[Begin]
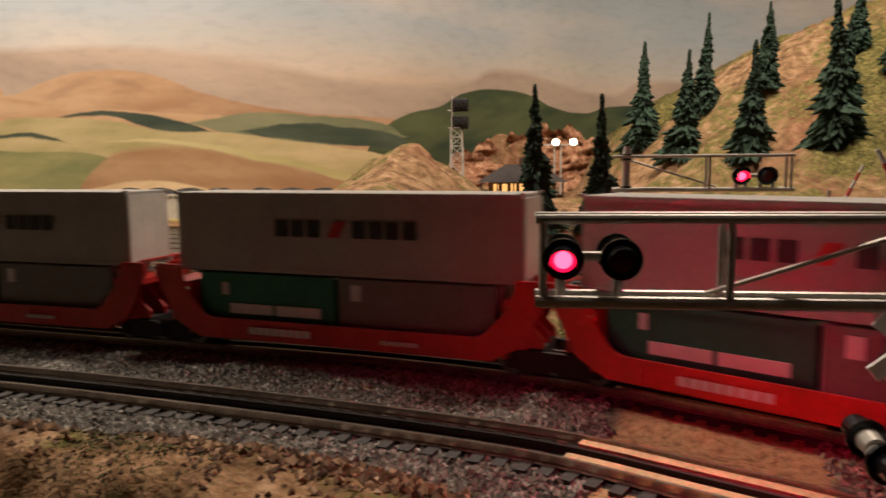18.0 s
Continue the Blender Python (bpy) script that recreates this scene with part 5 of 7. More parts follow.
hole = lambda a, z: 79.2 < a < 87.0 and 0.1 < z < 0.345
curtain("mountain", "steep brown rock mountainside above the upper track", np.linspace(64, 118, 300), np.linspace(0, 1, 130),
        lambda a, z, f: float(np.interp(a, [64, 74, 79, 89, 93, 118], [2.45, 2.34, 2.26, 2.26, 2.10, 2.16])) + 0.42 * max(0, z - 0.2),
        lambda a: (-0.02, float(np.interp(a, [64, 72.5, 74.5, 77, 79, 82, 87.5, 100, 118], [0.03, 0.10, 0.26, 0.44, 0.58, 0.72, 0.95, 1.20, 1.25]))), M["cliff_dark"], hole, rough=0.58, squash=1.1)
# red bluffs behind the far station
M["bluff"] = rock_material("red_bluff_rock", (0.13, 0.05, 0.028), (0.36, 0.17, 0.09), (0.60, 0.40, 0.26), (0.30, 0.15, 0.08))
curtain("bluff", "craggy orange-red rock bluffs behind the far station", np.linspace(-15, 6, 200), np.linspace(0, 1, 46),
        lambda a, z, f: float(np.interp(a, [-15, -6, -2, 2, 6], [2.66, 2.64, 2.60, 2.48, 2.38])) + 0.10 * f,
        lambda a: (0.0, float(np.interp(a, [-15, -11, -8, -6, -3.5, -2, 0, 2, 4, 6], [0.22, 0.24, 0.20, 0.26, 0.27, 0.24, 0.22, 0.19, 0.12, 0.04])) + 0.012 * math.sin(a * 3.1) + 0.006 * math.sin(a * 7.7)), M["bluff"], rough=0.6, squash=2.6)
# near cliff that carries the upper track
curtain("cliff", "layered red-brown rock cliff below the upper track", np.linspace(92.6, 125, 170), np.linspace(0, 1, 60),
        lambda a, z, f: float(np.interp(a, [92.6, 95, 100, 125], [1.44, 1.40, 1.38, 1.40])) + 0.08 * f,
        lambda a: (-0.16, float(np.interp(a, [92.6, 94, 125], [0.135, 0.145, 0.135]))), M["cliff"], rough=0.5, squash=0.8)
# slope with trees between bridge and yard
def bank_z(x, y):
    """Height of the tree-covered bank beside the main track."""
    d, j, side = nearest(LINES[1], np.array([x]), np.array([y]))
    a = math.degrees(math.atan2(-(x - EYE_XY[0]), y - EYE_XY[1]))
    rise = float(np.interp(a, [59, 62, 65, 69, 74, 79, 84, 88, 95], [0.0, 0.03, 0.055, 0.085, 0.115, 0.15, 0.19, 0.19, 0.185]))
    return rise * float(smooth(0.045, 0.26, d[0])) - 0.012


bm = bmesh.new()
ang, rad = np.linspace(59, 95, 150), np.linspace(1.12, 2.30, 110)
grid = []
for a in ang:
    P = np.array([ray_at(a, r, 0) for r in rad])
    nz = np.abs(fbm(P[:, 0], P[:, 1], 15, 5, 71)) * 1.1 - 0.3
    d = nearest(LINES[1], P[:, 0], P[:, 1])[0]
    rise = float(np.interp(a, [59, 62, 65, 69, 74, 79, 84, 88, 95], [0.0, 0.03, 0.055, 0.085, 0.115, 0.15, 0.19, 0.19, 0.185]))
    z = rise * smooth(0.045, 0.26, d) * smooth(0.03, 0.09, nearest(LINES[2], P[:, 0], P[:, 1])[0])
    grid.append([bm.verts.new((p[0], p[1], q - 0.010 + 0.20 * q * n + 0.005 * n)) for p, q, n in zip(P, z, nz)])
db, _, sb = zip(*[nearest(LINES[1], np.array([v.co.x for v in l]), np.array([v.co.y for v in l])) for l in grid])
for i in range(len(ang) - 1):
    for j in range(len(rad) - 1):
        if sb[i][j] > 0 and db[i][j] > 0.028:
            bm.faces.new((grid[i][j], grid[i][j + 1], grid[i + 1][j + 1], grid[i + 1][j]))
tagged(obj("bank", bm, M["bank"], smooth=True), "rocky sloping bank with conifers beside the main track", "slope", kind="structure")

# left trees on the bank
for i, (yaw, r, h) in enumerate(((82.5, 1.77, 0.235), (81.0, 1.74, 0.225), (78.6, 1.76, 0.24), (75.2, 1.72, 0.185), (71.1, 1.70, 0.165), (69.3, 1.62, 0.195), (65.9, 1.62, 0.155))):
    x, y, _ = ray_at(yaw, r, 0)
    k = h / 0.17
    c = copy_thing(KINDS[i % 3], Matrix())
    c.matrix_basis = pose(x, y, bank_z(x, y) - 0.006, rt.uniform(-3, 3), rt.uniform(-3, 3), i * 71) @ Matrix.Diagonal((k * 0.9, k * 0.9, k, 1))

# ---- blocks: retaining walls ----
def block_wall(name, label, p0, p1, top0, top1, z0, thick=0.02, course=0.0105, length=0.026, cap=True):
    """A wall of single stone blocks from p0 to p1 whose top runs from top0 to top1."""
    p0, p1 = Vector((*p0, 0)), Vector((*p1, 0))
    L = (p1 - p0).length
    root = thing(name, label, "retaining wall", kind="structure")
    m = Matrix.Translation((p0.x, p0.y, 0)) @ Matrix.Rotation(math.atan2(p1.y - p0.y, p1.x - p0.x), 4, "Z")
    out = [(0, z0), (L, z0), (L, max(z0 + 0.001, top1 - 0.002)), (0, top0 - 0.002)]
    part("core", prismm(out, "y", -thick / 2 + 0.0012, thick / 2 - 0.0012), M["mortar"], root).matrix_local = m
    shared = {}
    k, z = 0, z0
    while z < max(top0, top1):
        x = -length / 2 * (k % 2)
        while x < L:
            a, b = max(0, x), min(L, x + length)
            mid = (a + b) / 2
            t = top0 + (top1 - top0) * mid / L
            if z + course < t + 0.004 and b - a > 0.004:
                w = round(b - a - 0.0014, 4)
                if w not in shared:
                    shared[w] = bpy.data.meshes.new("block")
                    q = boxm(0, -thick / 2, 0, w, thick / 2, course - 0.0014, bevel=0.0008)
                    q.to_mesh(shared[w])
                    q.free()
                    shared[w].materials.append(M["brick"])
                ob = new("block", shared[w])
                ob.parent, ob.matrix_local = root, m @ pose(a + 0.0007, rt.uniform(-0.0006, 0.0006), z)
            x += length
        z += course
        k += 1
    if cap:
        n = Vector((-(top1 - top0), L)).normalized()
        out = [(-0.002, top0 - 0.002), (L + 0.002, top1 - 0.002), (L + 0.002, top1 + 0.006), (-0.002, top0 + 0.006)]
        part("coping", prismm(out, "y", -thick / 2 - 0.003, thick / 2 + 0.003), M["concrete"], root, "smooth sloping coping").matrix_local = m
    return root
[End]
#### [Required task]
Take the line containing "Continue the Blender" and the line containing "return rise *". Write out both and all lines between, exactly, and nothing more.

#### [Solution for this problem]
Continue the Blender Python (bpy) script that recreates this scene with part 5 of 7. More parts follow.
hole = lambda a, z: 79.2 < a < 87.0 and 0.1 < z < 0.345
curtain("mountain", "steep brown rock mountainside above the upper track", np.linspace(64, 118, 300), np.linspace(0, 1, 130),
        lambda a, z, f: float(np.interp(a, [64, 74, 79, 89, 93, 118], [2.45, 2.34, 2.26, 2.26, 2.10, 2.16])) + 0.42 * max(0, z - 0.2),
        lambda a: (-0.02, float(np.interp(a, [64, 72.5, 74.5, 77, 79, 82, 87.5, 100, 118], [0.03, 0.10, 0.26, 0.44, 0.58, 0.72, 0.95, 1.20, 1.25]))), M["cliff_dark"], hole, rough=0.58, squash=1.1)
# red bluffs behind the far station
M["bluff"] = rock_material("red_bluff_rock", (0.13, 0.05, 0.028), (0.36, 0.17, 0.09), (0.60, 0.40, 0.26), (0.30, 0.15, 0.08))
curtain("bluff", "craggy orange-red rock bluffs behind the far station", np.linspace(-15, 6, 200), np.linspace(0, 1, 46),
        lambda a, z, f: float(np.interp(a, [-15, -6, -2, 2, 6], [2.66, 2.64, 2.60, 2.48, 2.38])) + 0.10 * f,
        lambda a: (0.0, float(np.interp(a, [-15, -11, -8, -6, -3.5, -2, 0, 2, 4, 6], [0.22, 0.24, 0.20, 0.26, 0.27, 0.24, 0.22, 0.19, 0.12, 0.04])) + 0.012 * math.sin(a * 3.1) + 0.006 * math.sin(a * 7.7)), M["bluff"], rough=0.6, squash=2.6)
# near cliff that carries the upper track
curtain("cliff", "layered red-brown rock cliff below the upper track", np.linspace(92.6, 125, 170), np.linspace(0, 1, 60),
        lambda a, z, f: float(np.interp(a, [92.6, 95, 100, 125], [1.44, 1.40, 1.38, 1.40])) + 0.08 * f,
        lambda a: (-0.16, float(np.interp(a, [92.6, 94, 125], [0.135, 0.145, 0.135]))), M["cliff"], rough=0.5, squash=0.8)
# slope with trees between bridge and yard
def bank_z(x, y):
    """Height of the tree-covered bank beside the main track."""
    d, j, side = nearest(LINES[1], np.array([x]), np.array([y]))
    a = math.degrees(math.atan2(-(x - EYE_XY[0]), y - EYE_XY[1]))
    rise = float(np.interp(a, [59, 62, 65, 69, 74, 79, 84, 88, 95], [0.0, 0.03, 0.055, 0.085, 0.115, 0.15, 0.19, 0.19, 0.185]))
    return rise * float(smooth(0.045, 0.26, d[0])) - 0.012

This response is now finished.